Methodists reinstate Schaefer

Timothy Kincaid

June 24th, 2014

Rev. Frank Schaefer with his son Tim

Rev. Frank Schaefer with his son Tim

Last year a regional court of the United Methodist Church expelled Frank Schaefer from ministry.

Schaefer was a pastor of a small church in rural Pennsylvania when he officiated at his son’s wedding to another man. He didn’t make a big statement about it, and no one seemed to know or care until years later. But right before the statute of limitations on violations of the church rules ran out, a disgruntled parishioner complained to his Bishop and Schaefer was brought on trial.

There a jury of 13 pastors found him guilty of “conducting a ceremony that celebrates same-sex unions” and “disobedience to order and discipline of the Methodist Church.” They sentences him to a 30 day suspension, and insisted that he promise to never officiate at same-sex weddings again.

But Schaefer has two more gay children and refused to promise to reject their future marriages, and so he was defrocked.

This didn’t actually decrease Schaefer’s ministry. He was invited by serve in a quasi-pastoral role by the Los Angeles Diocese and has been in much demand around the country as a guest minister in Methodist (and other) Churches who wished to show support for inclusion and equality.

And Schaefer has never agreed that his action was contrary to the spirit of his faith. Nor has he taken the ruling lying down. Schaefer appealed the decision to a higher Methodist court, insisting that a failure to promise is not a punishable offense. The court agreed (NYTimes)

A United Methodist Church appeals committee — a nine-member panel made up of laypeople and clergy members — said Tuesday that it had decided to overturn the ouster of the Rev. Frank Schaefer, who with three gay children and a determination to celebrate their relationships has become an unexpected champion of gay men and lesbians in church life.
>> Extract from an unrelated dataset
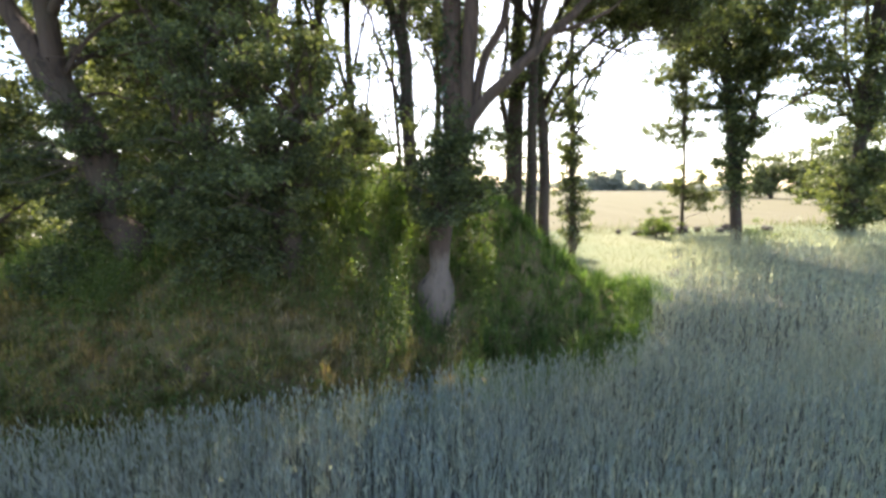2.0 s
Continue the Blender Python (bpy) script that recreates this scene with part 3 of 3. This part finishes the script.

The panel deemed the defrocking to be an illegitimate effort to punish Mr. Schaefer for his refusal to promise not to preside at another same-sex wedding.

The decision is likely less based in the language of the Book of Order and more in the increasing refusal of American Methodists to be held to the anti-gay votes of international members of the global denomination. And it does suggest that at some point the US’ second largest Protestant denomination was schism.

The next assembly of the United Methodist Church is in 2016. Supporters of gay equality will push hard for a change in the denomination’s rules, and conservatives will continue to rally support from Asia and Africa in hopes of holding to anti-gay positions. It seems increasingly unlikely that anyone can stand outside the debate or not select sides. And irrespective of the outcome, a separation seems likely.

As for Schaefer, now that he has been “refrocked” he will be serving as pastor of a UMC church in Santa Barbara, California.

Craig L. Adams

June 25th, 2014

I think Joel L. Watts is correct in his analysis of the decision here:

Whether schism will happen or not is hard to say. Conservatives still have the majority of votes (I would think) for the next General Conference, and no plan for schism is on the table. Conservatives want liberals to leave — old news — but that will never happen.

Craig L. Adams

June 25th, 2014

CORRECTION: that was Scott Fritzsche’s analysis, which appeared on Joel Watts’ blog.